Thursday, September 16, 2010; 8:16 PM
It's hard to read this week's election results, and the public opinion polls generally, and not be concerned about the collapse of the political center.
I disagree with my Post colleague E.J. Dionne that this is strictly a Republican phenomenon, in which the "tea party'' and other anti-government zealots are in the final stages of driving out experienced, thoughtful moderates from the Republican party. The dynamic on the Democratic side is as much about interest group politics as it is about political ideology, but you don't have to look hard to find it in the defeat locally of Washington Mayor Adrian Fenty and Montgomery Council member Duchy Trachtenberg, or nationally in President Obama's declining poll numbers.
In the context of District politics, Fenty was a pro-business moderate who won the enmity of city workers by firing some of their underperforming colleagues and of the black political establishment by defying the unwritten commandment that top positions in city government should only be filled by blacks. Trachtenberg was targeted by Montgomery's me-first employee unions for having the temerity to speak the truth about their unsustainable wage increases and gold-plated health and pension plans.
Obama is perhaps the classic case of the unloved office-holder trying to govern from the center and accommodate his liberal program to political and practical realities. By declining to pull troops immediately out of Iraq and Afghanistan or fight for a single-payer health plan or bring Wall Street to its knees he has lost the enthusiastic support of the moveon.org liberals, even as economically-anxious moderates and independents fall prey to misguided propaganda about a government takeover of the economy.
The president's loss of popularity is now being felt most keenly by moderate Democrats from Republican-leaning districts who were swept into office two years ago on the anti-Bush tide. Their defeat in November, combined with the uncompromising intransigence of a newly-empowered Republican leadership, will leave the centrist president even more dependent and politically beholden to the far left wing of his party.
This trend toward polarization has been developing for some time, aided and abetted by an increasingly fragmented news media and a rising tide of special-interest spending on campaigns and issue advocacy. We've reached a point, however, where a vicious and self-reinforcing political and economic cycle has taken hold - one in which a lack of sustained growth and widely-shared prosperity leads to political polarization, which by paralyzing government leads to even slower growth and even less widely-shared prosperity and yet more polarization.

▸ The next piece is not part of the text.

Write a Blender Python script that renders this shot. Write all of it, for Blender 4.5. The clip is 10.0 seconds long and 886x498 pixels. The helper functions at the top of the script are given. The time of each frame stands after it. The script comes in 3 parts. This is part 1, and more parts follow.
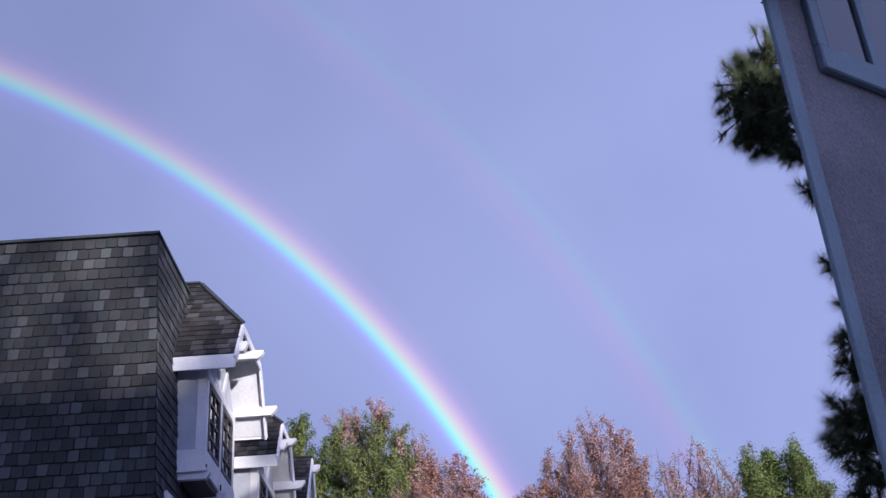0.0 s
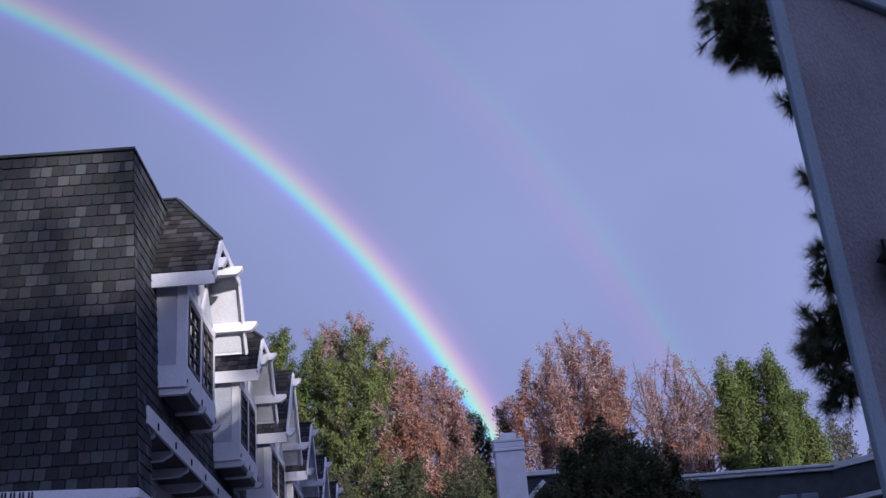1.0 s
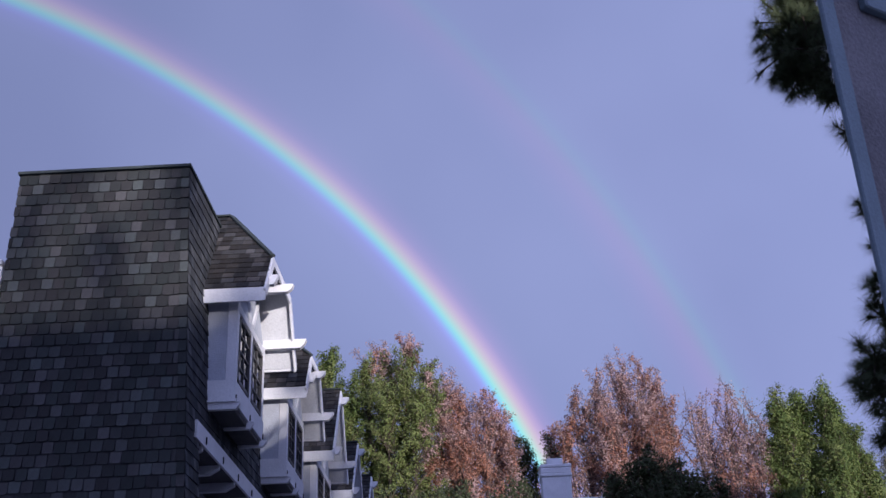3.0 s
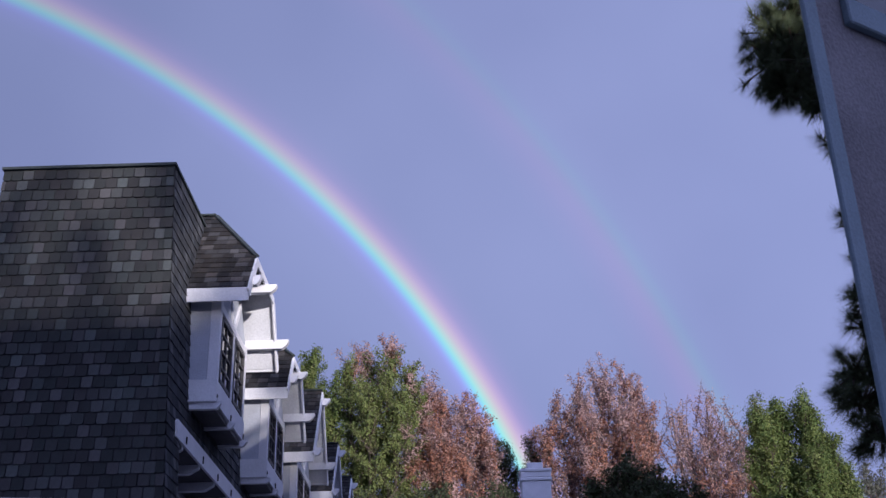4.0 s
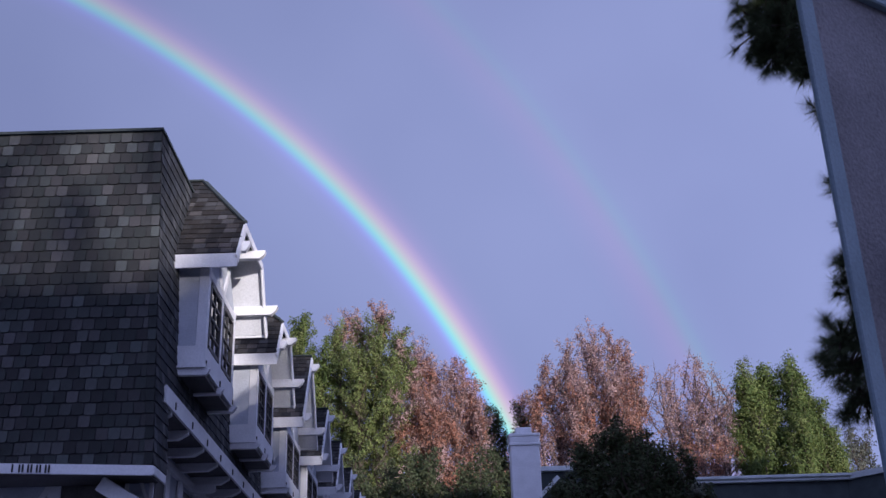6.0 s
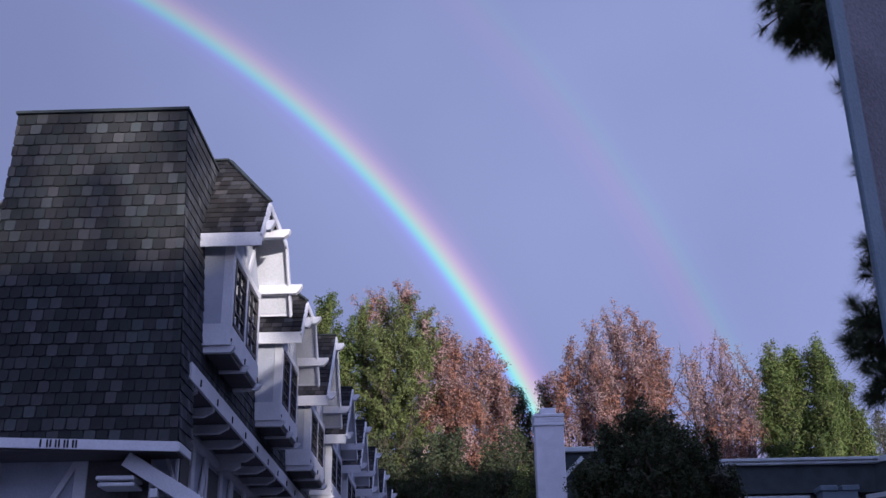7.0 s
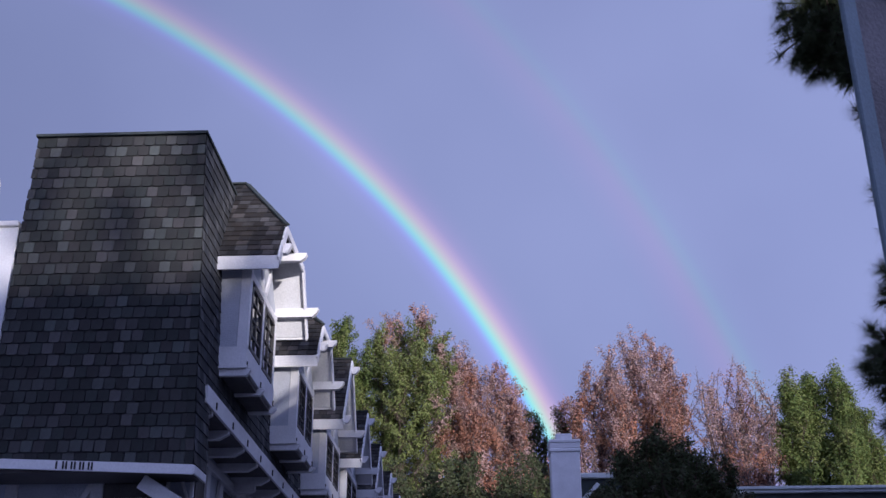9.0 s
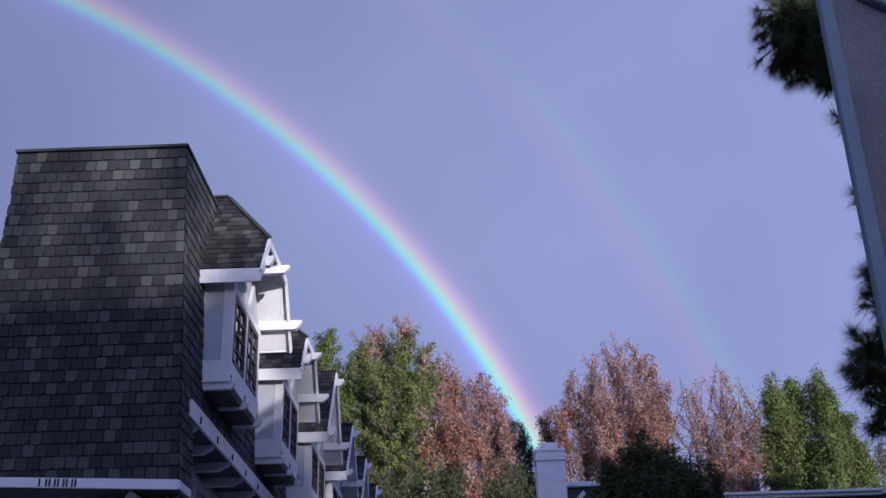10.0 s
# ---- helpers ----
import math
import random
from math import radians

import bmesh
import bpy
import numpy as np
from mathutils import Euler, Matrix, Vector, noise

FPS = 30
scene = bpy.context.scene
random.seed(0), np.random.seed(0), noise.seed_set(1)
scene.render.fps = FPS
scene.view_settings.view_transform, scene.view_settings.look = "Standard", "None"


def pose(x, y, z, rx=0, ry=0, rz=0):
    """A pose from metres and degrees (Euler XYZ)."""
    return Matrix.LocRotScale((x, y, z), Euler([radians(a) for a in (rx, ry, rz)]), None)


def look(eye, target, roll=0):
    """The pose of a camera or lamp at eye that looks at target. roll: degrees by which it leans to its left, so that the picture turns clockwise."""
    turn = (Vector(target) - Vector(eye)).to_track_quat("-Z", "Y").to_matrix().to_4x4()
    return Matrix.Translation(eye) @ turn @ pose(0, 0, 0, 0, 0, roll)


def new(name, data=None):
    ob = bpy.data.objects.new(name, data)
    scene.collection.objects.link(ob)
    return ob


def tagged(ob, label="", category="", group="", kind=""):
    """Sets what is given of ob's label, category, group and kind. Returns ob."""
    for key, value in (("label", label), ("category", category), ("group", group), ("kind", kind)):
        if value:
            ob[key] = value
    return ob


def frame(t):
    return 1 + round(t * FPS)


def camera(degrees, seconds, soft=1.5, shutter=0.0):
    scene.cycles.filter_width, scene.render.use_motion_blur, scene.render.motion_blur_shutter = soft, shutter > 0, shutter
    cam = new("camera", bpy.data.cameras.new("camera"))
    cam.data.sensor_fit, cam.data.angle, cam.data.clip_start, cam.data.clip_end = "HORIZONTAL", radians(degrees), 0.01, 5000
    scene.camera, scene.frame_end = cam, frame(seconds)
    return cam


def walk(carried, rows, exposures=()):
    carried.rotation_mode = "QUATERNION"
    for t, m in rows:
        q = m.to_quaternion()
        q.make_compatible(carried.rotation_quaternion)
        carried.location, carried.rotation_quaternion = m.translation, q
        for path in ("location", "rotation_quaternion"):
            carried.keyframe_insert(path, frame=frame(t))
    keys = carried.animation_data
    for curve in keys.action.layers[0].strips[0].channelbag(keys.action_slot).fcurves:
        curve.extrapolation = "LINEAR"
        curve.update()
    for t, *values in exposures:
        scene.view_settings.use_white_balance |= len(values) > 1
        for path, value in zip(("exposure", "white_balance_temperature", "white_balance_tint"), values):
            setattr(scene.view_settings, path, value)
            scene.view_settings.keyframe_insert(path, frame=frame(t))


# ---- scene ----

This interplay between the politics and the economics is the subject of a provocative new book, "Winner Take All Politics," by political scientists Jacob Hacker of Yale and Paul Pierson of the University of California at Berkeley. While slowing growth and rising inequality have afflicted all advanced economies in recent decades as a result of globalization and new technologies and globalization, Hacker and Pierson find them to be more pronounced in the United States, as Thursday's report on the nation's soaring poverty rate attests. Conservatives like to ascribe such trends to the natural dynamics of efficiency-producing, liberty-protecting markets, but Hacker and Pierson remind us that there are no such thing as "pure" markets, and that markets everywhere are shaped by laws and regulations, cultures and the institutional arrangements that themselves are shaped by the political process.
Less convincing is the Hacker-Pierson thesis that U.S. markets have now been captured by a clever and carefully-plotted right-wing conspiracy to screw the American middle class. It is hard not to argue that the government's ability to respond to what most Americans experience as unsatisfactory economic performance has largely been thwarted by a political process rendered dysfunctional by partisan and ideological polarization.
One obvious recent exception was Washington's dramatic and successful response to the financial crisis two years ago which briefly enjoyed broad support from political and business leaders. But no sooner had it succeeded than everyone rushed back to their respective corners to declare it a failure and a political abomination.
We saw another small example this week regarding the new consumer financial protection agency established under the financial regulation legislation passed by Congress over the summer. The agency represents precisely the kind of check on markets that can even out the distribution of income a bit by sparing middle-class households the financial hardship and ruin caused by abusive lending practices while reducing the fees and profits that might be earned by bankers and other titans of finance. But because of the total breakdown in comity and majority rule in the Senate, the new agency will be run for its first two years not by a director nominated by the president and confirmed by a majority of the Senate, but by a special assistant to the president and Treasury secretary.
Whatever you might think about the appointment of Elizabeth Warren, however, using this clever maneuver to circumvent the law will inevitably add to the polarization and the paralysis and make it less likely that Congress will be able to stimulate job creation, balance the budget, reform the tax code, clean up the immigration mess and accelerate investment in clean energy and infrastructure.
This is the way wealthy nations become poor. There are no vibrant economies without effective political systems, and there are no effective political systems without a vibrant center. A Hatfields-and-McCoys politics produces a Hatfields-and-McCoys economy (it works the other way as well). In the end, there are no winners - except, perhaps, for the Chinese.